- **Exercise aim**
Copy the data precisely, character for character, and leave out every picture.

- **Recorded information**
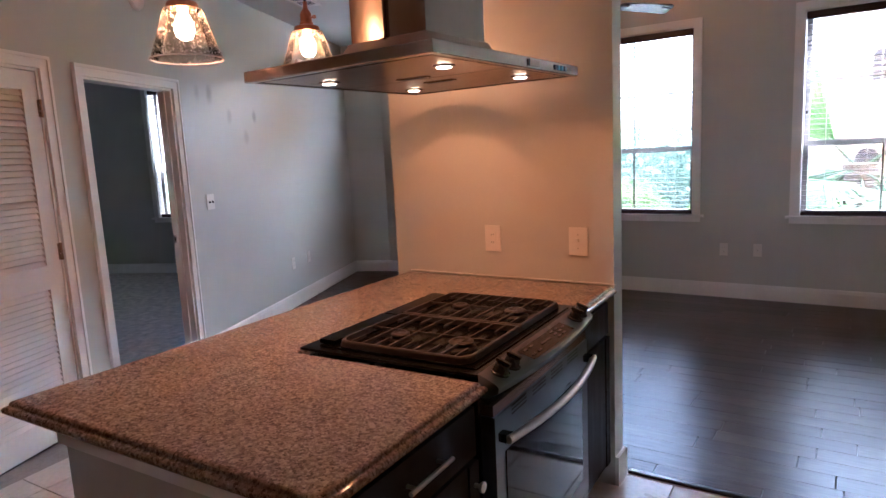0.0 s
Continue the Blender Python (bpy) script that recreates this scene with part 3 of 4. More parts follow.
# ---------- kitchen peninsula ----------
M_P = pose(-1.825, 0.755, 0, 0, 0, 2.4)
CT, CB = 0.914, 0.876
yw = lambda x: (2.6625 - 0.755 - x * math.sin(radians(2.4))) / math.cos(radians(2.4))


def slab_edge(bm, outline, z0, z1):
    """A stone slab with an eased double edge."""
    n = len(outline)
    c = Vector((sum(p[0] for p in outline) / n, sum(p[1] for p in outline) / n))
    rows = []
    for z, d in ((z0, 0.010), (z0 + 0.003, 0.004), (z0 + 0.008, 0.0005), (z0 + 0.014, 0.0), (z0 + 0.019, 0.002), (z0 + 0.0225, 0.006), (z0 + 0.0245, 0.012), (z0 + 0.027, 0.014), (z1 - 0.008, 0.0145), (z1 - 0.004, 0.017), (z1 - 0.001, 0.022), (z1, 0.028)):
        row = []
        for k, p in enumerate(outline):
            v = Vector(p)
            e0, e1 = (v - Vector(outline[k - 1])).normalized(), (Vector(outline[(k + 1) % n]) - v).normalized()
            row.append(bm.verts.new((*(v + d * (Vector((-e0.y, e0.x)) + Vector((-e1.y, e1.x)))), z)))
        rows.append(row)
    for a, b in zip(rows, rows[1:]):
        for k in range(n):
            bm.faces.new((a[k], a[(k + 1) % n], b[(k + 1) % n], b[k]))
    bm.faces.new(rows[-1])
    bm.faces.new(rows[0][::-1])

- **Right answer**
0.0 s
Continue the Blender Python (bpy) script that recreates this scene with part 3 of 4. More parts follow.
# ---------- kitchen peninsula ----------
M_P = pose(-1.825, 0.755, 0, 0, 0, 2.4)
CT, CB = 0.914, 0.876
yw = lambda x: (2.6625 - 0.755 - x * math.sin(radians(2.4))) / math.cos(radians(2.4))


def slab_edge(bm, outline, z0, z1):
    """A stone slab with an eased double edge."""
    n = len(outline)
    c = Vector((sum(p[0] for p in outline) / n, sum(p[1] for p in outline) / n))
    rows = []
    for z, d in ((z0, 0.010), (z0 + 0.003, 0.004), (z0 + 0.008, 0.0005), (z0 + 0.014, 0.0), (z0 + 0.019, 0.002), (z0 + 0.0225, 0.006), (z0 + 0.0245, 0.012), (z0 + 0.027, 0.014), (z1 - 0.008, 0.0145), (z1 - 0.004, 0.017), (z1 - 0.001, 0.022), (z1, 0.028)):
        row = []
        for k, p in enumerate(outline):
            v = Vector(p)
            e0, e1 = (v - Vector(outline[k - 1])).normalized(), (Vector(outline[(k + 1) % n]) - v).normalized()
            row.append(bm.verts.new((*(v + d * (Vector((-e0.y, e0.x)) + Vector((-e1.y, e1.x)))), z)))
        rows.append(row)
    for a, b in zip(rows, rows[1:]):
        for k in range(n):
            bm.faces.new((a[k], a[(k + 1) % n], b[(k + 1) % n], b[k]))
    bm.faces.new(rows[-1])
    bm.faces.new(rows[0][::-1])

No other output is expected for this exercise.